En septembre 2012, il y avait eu une autre connexion financière : les Grands Elevages du Bas-Congo (GEL), la société de l’immense domaine agricole de l’ex-président, et qui était contrôlée à l’époque par deux de ses associés, a viré 7 millions de dollars sur un compte en Suisse de HMIE, une société offshore immatriculée aux îles Vierges britanniques appartenant au Belge. Motif? « Achat de matériel agricole ». Philippe de Moerloose confirme: « Celui-ci se rapporte à la livraison de matériels agricoles qui ont été expédiés à destination de Boma. » Joseph Kabila est devenu propriétaire de GEL l’année suivante.
Les documents Congo Hold-up révèlent aussi des liens d’affaires avec l’autre frère de Joseph Kabila, Zoé, et sa société Cosha Investments.

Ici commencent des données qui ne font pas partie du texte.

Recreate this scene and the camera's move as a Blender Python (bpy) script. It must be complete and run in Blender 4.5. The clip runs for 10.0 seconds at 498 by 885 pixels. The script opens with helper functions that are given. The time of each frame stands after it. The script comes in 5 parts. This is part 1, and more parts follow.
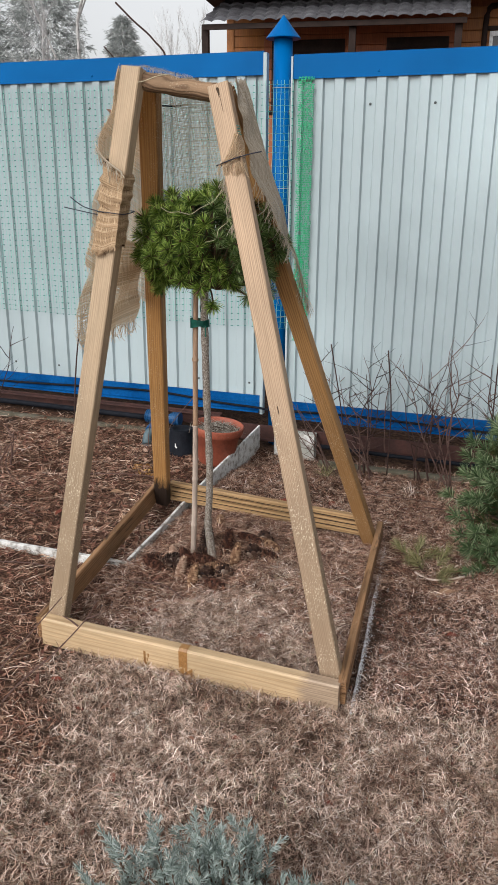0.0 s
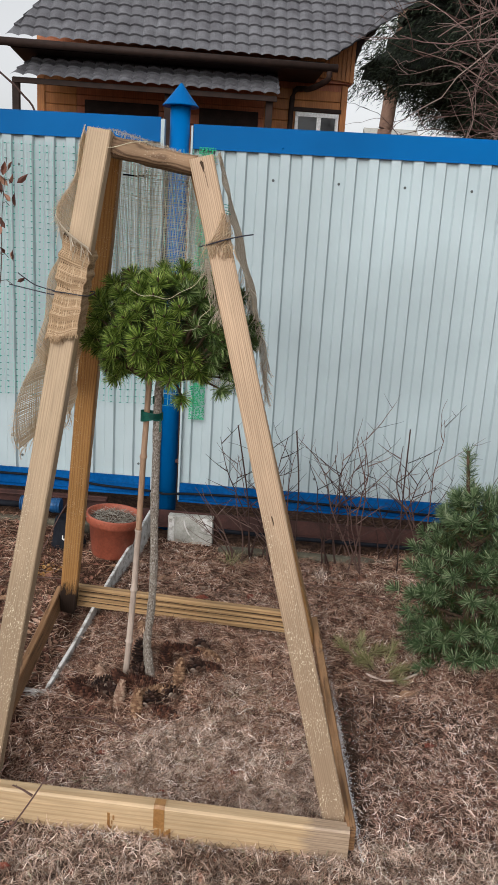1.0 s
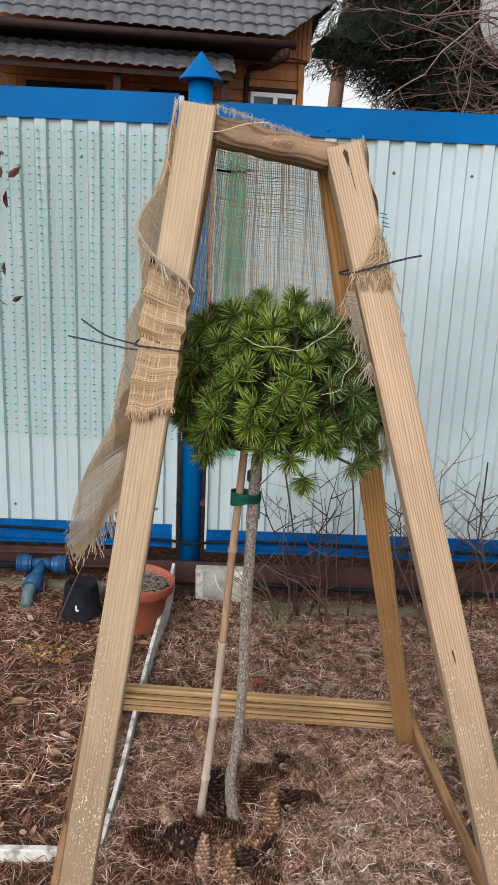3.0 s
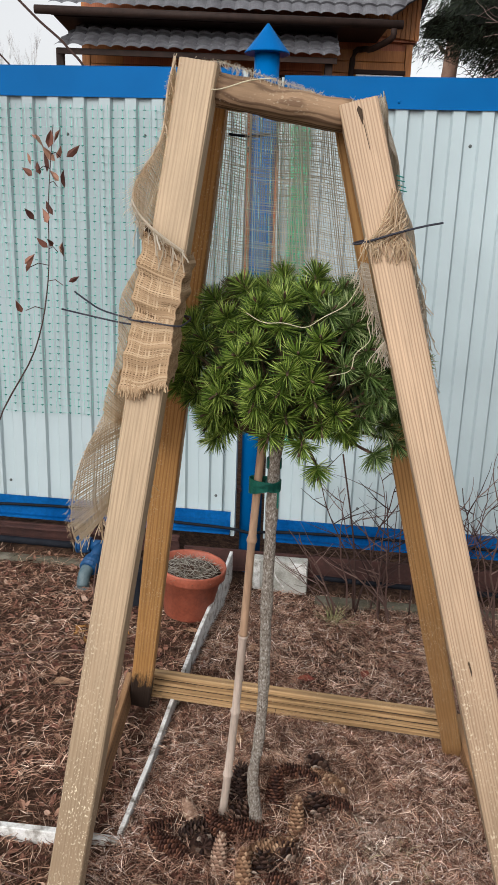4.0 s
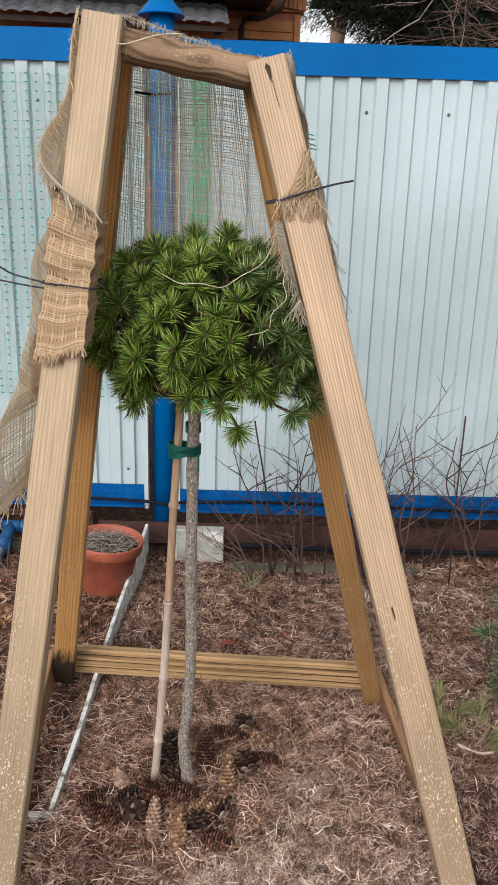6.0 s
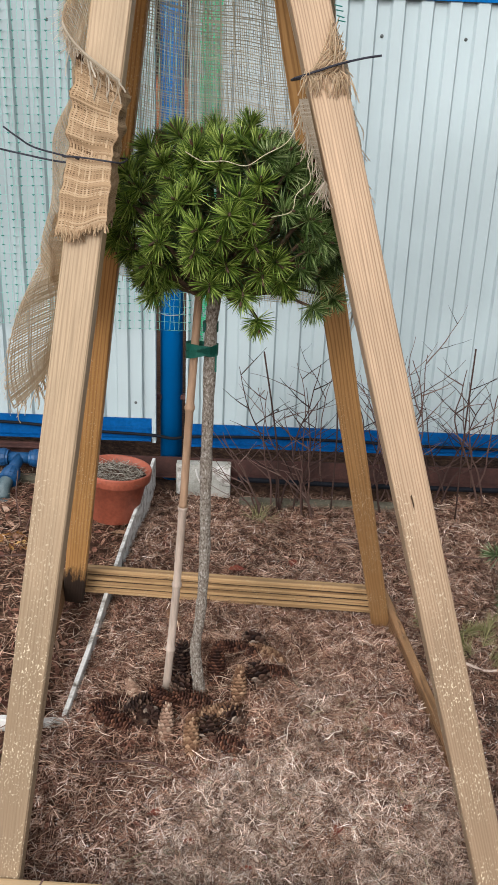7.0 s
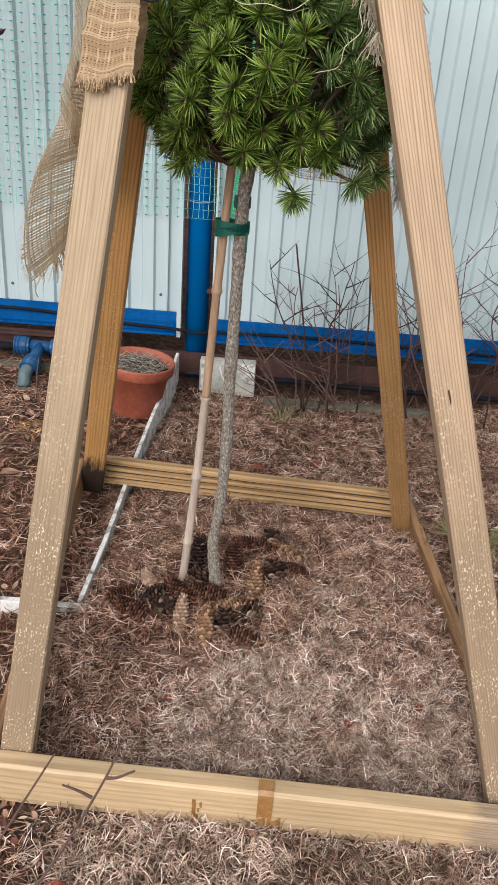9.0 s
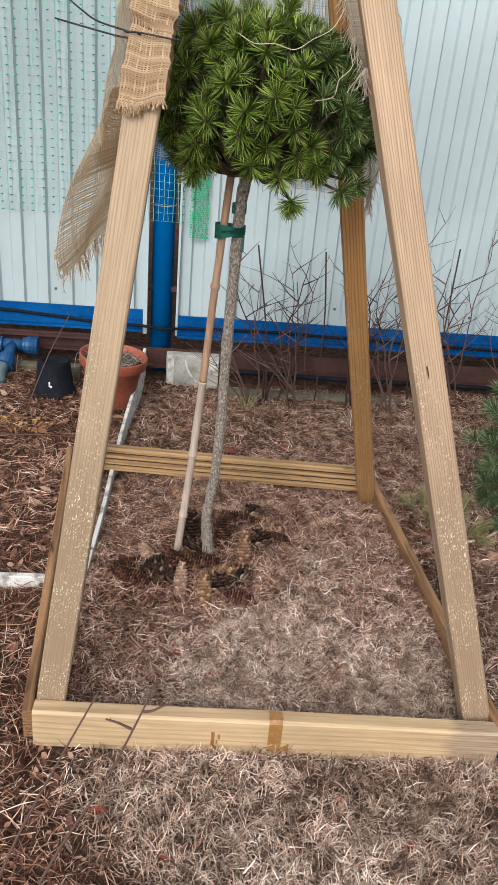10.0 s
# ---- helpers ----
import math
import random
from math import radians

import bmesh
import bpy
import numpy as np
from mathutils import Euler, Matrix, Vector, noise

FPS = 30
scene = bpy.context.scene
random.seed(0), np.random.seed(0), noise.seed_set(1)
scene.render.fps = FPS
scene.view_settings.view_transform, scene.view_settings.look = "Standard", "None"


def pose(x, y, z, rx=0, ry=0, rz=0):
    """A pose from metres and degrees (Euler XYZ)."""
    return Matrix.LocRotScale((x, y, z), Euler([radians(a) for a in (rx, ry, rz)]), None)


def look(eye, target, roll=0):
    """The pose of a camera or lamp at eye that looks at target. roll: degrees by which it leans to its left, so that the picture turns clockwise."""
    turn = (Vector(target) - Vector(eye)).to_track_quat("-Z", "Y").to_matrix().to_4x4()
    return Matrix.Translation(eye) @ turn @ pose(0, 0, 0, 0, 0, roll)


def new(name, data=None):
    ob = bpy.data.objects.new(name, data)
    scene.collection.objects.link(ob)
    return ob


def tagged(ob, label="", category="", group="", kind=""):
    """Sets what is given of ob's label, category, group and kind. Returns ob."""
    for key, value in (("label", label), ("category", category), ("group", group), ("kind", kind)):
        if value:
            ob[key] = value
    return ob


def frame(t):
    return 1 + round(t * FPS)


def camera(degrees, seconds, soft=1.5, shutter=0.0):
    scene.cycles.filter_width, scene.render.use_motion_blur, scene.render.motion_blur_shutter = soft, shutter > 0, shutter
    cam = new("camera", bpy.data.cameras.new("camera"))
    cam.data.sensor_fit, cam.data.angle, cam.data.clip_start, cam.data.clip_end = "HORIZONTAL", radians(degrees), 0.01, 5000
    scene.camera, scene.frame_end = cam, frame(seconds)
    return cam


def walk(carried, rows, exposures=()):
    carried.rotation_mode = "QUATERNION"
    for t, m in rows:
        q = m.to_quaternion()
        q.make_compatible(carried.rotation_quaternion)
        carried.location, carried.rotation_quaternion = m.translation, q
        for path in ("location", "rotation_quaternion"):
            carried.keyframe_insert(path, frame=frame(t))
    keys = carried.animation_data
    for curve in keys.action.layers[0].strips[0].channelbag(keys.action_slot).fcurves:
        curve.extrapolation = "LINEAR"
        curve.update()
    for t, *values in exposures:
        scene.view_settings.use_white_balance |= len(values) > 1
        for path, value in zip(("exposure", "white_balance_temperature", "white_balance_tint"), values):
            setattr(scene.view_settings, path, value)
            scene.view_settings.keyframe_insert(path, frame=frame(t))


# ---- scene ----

De Moerloose, l’un des rares hommes d’affaires étrangers invités au mariage de Joseph Kabila (2006), explique y « avoir fait acte de présence par politesse pendant quelques minutes ». Il nie avoir jamais accueilli chez lui Olive Kabila, toutefois quatre sources distinctes proches des autorités belges nous ont assuré que le Brabançon a plusieurs fois accompagné l’épouse de l’ancien président lorsqu’elle voyageait en Belgique. « Monsieur Kabila est un ancien chef d’Etat et aucunement un ami », conclut De Moerloose.